Kid Tripp Review

A hardcore retro challenge at its finest

Kid Tripp pulls no punches, as Kid’s plane crashes and he finds himself in the Green Hill Zone (or Splash Hill Zone, or some opener for one of Sonic’s adventures). No tutorials, no instructions, you’re left to figure it out on your own as Kid immediately takes off to the right from the word go.

The controls are simple: tap the left side of the screen to make Kid jump, and the right side to make him throw rocks. Along the way, you can discover some other tricks, albeit quite by accident. For example, after missing a jump and hitting the water, you might discover that pressing jump will allow you to skip across the water, though the uses for this skill seem limited.

Kid Tripp

Each time you set out, you’re given ten lives to lose as you attempt to navigate the obstacle course-like settings you’re faced with. Along the way, you collect coins to help build up your score and gain extra lives, but you’ll lose it all if the life counter drops to zero.

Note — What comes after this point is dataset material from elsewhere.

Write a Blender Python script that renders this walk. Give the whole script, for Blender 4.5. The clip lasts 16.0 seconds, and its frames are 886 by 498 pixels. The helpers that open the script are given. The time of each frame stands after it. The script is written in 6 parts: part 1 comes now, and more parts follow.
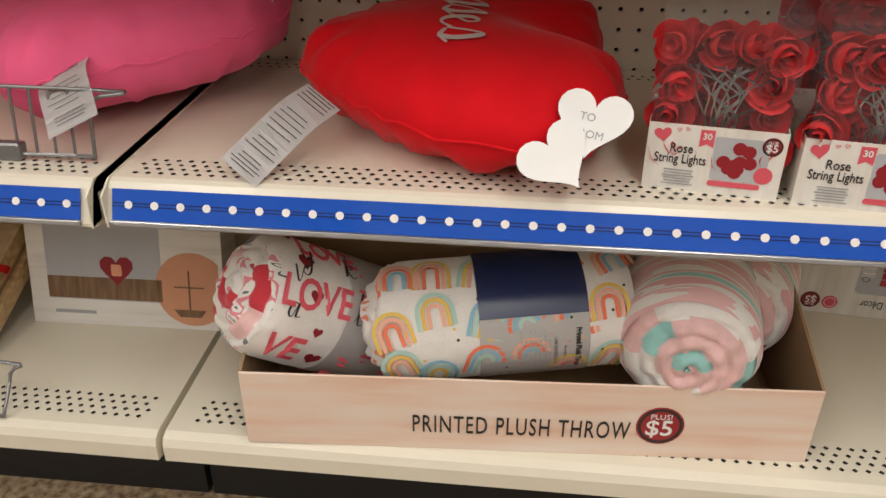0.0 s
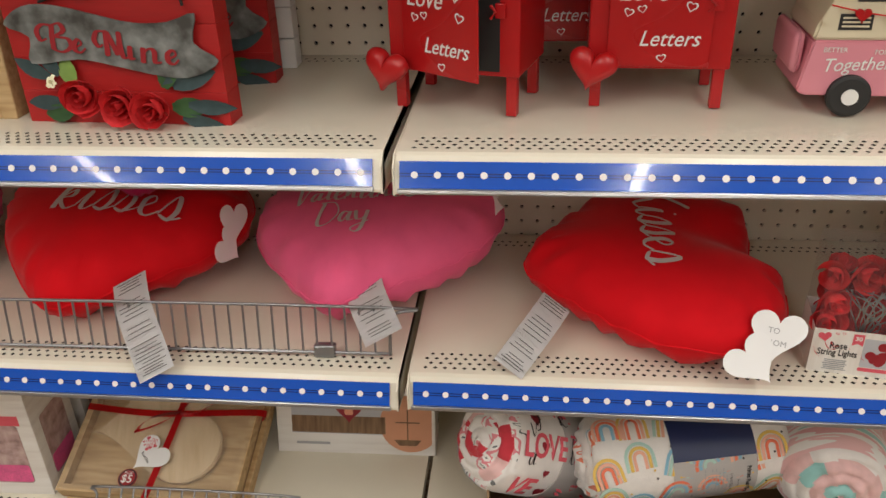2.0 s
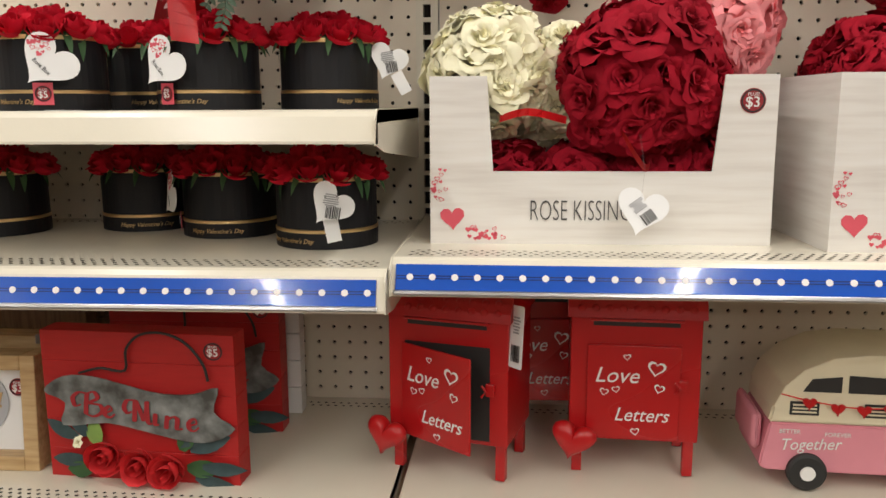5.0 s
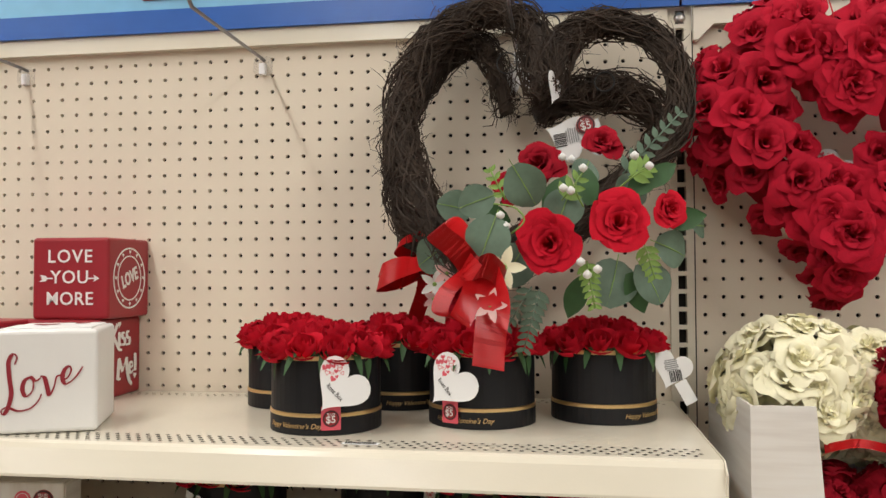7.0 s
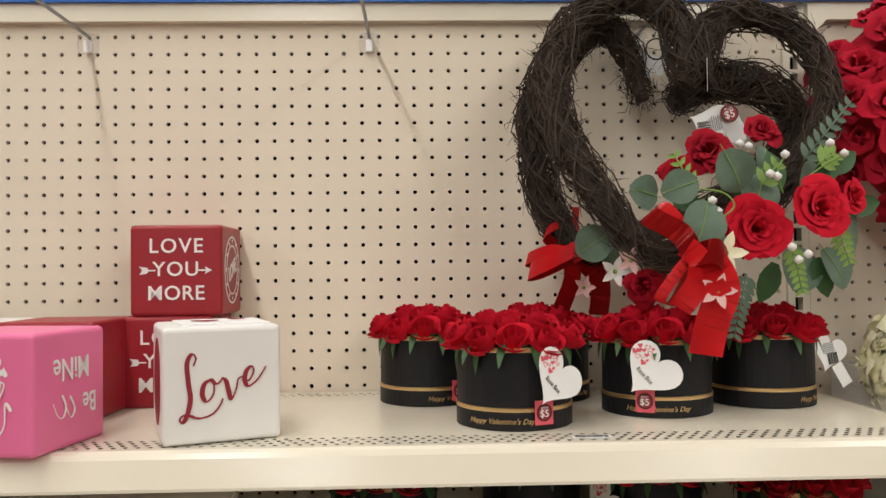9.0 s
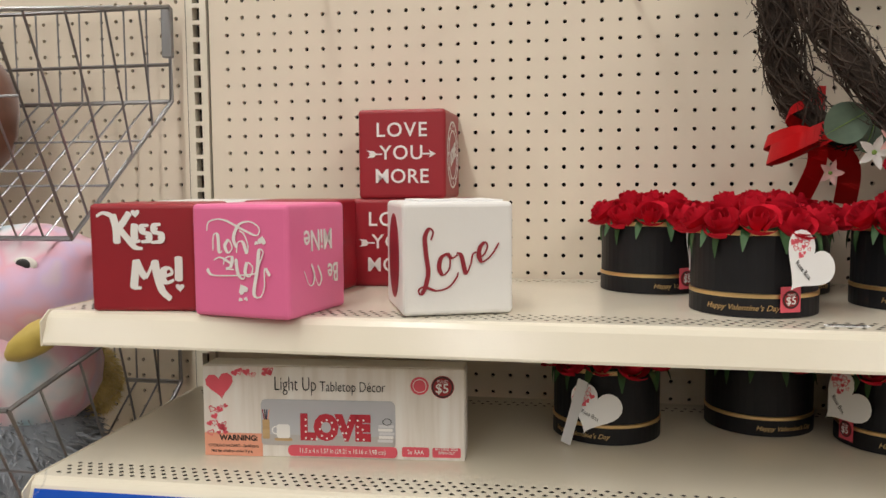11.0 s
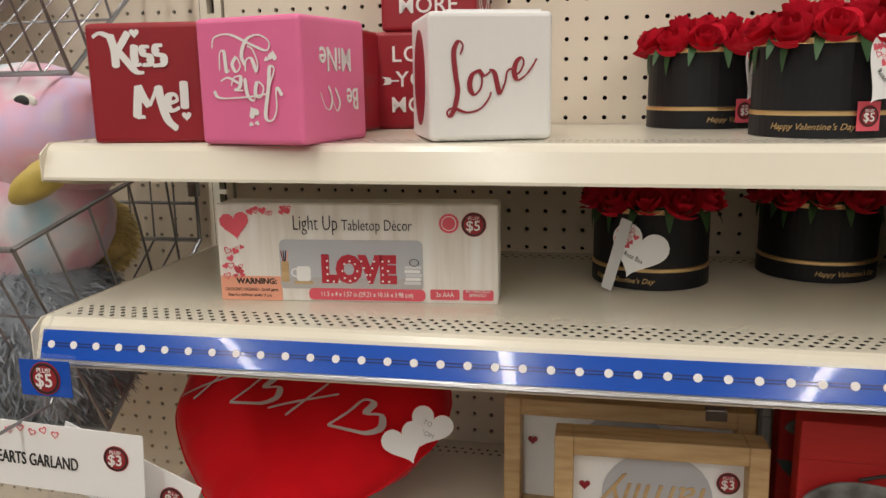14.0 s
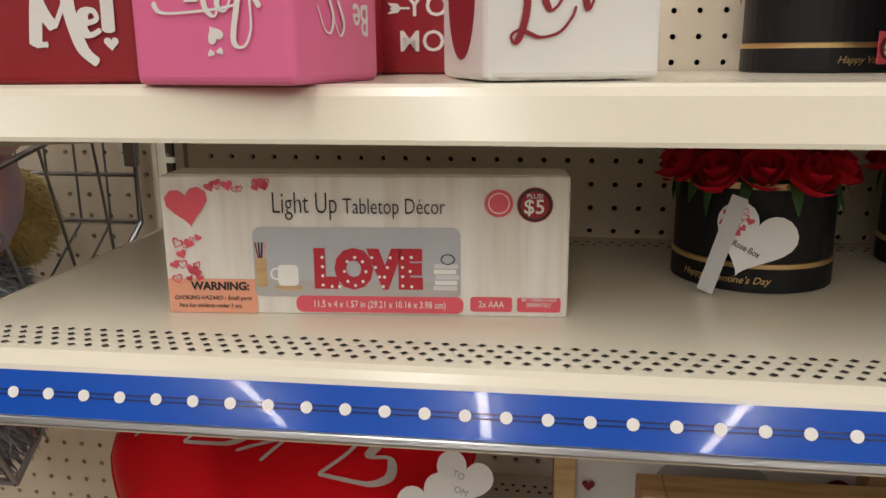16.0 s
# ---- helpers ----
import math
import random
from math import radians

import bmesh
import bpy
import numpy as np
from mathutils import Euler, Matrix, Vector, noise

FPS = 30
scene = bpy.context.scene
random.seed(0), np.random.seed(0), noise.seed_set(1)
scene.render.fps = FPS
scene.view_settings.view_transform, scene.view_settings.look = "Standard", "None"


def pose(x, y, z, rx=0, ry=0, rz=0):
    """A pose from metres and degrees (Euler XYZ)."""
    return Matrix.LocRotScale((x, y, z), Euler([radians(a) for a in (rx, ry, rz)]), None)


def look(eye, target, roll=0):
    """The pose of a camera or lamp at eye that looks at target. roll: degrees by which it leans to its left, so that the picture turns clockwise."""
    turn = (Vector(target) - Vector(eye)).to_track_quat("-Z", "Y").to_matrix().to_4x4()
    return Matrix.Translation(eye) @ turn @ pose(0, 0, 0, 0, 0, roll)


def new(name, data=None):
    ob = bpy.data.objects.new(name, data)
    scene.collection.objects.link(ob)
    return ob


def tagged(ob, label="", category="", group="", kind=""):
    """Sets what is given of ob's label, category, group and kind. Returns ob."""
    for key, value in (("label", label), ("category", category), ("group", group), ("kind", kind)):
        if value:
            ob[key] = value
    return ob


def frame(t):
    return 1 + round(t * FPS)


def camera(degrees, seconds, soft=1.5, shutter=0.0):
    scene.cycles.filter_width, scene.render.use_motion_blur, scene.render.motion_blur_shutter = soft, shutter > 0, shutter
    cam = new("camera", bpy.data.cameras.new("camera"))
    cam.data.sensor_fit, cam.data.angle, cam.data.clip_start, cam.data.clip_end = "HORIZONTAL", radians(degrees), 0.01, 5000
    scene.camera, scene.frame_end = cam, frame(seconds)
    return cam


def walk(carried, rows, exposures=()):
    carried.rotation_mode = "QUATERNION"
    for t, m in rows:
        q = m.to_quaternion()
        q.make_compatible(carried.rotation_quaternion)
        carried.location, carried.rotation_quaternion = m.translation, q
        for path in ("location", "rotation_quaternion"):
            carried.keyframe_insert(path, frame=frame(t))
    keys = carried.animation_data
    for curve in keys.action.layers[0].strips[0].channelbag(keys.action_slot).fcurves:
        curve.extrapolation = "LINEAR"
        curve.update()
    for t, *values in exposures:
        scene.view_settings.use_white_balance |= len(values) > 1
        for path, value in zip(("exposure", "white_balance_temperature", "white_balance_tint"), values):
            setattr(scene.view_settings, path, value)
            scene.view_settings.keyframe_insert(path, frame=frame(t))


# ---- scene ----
cam = camera(57.8, 16.0)
PATH = [
    (0, (0.385, -1.027, 0.811), (0.207, 0.695, -0.189), 0.2),
    (0.5, (0.356, -1.117, 0.955), (0.128, 0.548, -0.128), -1.1),
    (1, (0.265, -1.15, 1.022), (0.011, 0.484, -0.103), -2.4),
    (1.5, (0.177, -1.18, 1.065), (-0.057, 0.506, 0.015), -2.4),
    (2, (0.146, -1.188, 1.107), (-0.051, 0.563, 0.16), -1.8),
    (2.5, (0.153, -1.201, 1.144), (-0.044, 0.612, 0.325), -1.6),
    (3, (0.148, -1.213, 1.175), (-0.026, 0.657, 0.487), -1.2),
    (3.2, (0.149, -1.22, 1.182), (-0.021, 0.67, 0.551), -1.1),
    (5.3, (0.141, -1.243, 1.289), (-0.042, 0.727, 1.001), 0.0),
    (5.5, (0.125, -1.259, 1.307), (-0.083, 0.716, 1.073), -0.0),
    (6, (0.071, -1.28, 1.368), (-0.201, 0.698, 1.255), 0.1),
    (6.5, (-0.036, -1.239, 1.408), (-0.396, 0.728, 1.389), 0.1),
    (7, (-0.155, -1.185, 1.443), (-0.455, 0.791, 1.506), -0.2),
    (7.5, (-0.267, -1.166, 1.452), (-0.442, 0.824, 1.545), -0.5),
    (8, (-0.444, -1.169, 1.455), (-0.472, 0.829, 1.554), -0.8),
    (8.5, (-0.52, -1.168, 1.44), (-0.467, 0.829, 1.524), -0.8),
    (9, (-0.547, -1.168, 1.436), (-0.487, 0.83, 1.487), -0.7),
    (9.5, (-0.574, -1.164, 1.431), (-0.607, 0.835, 1.437), -0.5),
    (10, (-0.596, -1.167, 1.418), (-0.76, 0.826, 1.378), -0.1),
    (10.2, (-0.602, -1.166, 1.413), (-0.819, 0.821, 1.349), -0.1),
    (12.3, (-0.611, -1.137, 1.365), (-1.067, 0.787, 1.065), -0.9),
    (12.5, (-0.611, -1.132, 1.354), (-1.067, 0.79, 1.039), -1.0),
    (13, (-0.611, -1.123, 1.335), (-1.059, 0.794, 0.981), -1.1),
    (13.5, (-0.616, -1.11, 1.319), (-1.053, 0.802, 0.931), -1.0),
    (14, (-0.624, -1.095, 1.314), (-1.061, 0.815, 0.916), -0.9),
    (14.5, (-0.633, -1.017, 1.302), (-1.072, 0.892, 0.9), -0.7),
    (15, (-0.647, -0.916, 1.283), (-1.086, 0.993, 0.88), -0.6),
    (15.5, (-0.688, -0.878, 1.275), (-1.09, 1.035, 0.849), -0.7),
    (16, (-0.744, -0.867, 1.279), (-1.069, 1.05, 0.81), -0.5),
]
walk(cam, [(t, look(eye, target, roll)) for t, eye, target, roll in PATH], [(0, 0.15), (1, 0.06), (3, 0.0), (5.5, -0.05), (7, -0.12), (9, -0.18), (10, -0.2), (12.5, -0.28), (16, -0.28)])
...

Kid Tripp is very old-school in its presentation, but also very smooth as it runs at 60 frames per second. And that is pretty much essential as the game is all about pixel-perfect platforming. Just slightly too early or slightly too late, and you’re as good as dead, as it may be too late for the controls to respond, or you’ll have completely over or undershot one of the game’s many teeny-tiny platforms. Sometimes you won’t even have any idea what you did wrong or could do differently, while muscle-memory somehow manages to save the day once you do manage to get past a difficult section.

Kid Tripp

This is what we mean about whether you are playing the game, or the game (and its developers) is playing you. There is little room for alternative thought or action: either you do things exactly as they are laid out, or else you die and start over. There are a few tiny divergences from this here and there, but it’s really as simple as figuring out what the developers want you to do and when, or dying.

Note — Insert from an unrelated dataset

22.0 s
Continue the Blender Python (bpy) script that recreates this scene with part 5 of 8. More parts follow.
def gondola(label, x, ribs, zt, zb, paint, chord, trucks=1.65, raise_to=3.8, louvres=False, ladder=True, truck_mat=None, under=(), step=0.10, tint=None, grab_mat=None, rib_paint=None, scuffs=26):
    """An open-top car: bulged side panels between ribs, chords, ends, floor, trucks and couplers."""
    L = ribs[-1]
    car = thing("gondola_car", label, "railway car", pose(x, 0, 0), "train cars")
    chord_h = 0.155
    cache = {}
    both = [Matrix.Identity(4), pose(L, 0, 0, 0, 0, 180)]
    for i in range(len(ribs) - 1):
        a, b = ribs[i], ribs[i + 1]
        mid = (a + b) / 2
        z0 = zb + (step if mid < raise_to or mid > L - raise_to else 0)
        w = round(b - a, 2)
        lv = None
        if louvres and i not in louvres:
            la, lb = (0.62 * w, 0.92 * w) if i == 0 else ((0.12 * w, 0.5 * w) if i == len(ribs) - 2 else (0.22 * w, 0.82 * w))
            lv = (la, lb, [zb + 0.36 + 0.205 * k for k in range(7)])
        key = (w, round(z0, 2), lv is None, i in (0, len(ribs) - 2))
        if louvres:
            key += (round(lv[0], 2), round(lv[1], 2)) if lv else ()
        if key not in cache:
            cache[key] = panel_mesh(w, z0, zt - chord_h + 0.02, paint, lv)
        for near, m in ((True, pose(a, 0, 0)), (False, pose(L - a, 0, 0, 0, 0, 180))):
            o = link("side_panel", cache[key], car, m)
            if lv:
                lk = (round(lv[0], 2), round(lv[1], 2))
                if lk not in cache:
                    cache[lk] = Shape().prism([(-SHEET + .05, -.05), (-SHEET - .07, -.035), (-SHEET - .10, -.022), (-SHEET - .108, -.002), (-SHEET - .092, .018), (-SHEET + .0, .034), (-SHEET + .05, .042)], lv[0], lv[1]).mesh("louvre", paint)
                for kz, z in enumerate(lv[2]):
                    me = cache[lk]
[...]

It’s not necessarily a bad thing, but it does really limit itself to a very particular mindset of gamer. In particular, those who love speed running in other games and mastering perfect runs should absolutely delight in Kid Tripp; others, on the other hand, may be turned off by its exacting difficulty. It is truly a hardcore game for the iPhone.

Kid Tripp

Visually, the game has a very retro-styled appeal with a style that mimics the look and sound of games from the 8- or 16-bit era, or somewhere in-between. The levels themselves have a certain familiarity to them, as noted above with the Sonic comparisons (though the cave level reminds us more of Yoshi’s Island). The design is certainly inspired, but at the same time, doesn’t look like it was lifted straight from it, so there’s a certain freshness there as well. Amusingly, each level also ends with a spinning signpost, just as in the Blue Blur’s adventures.

Kid Tripp is a fine game, but it is probably not going to be for everyone, as its aim seems to be intensely focused on a certain type of audience. But if you’re up for a challenge, then you should waste no time in downloading this one.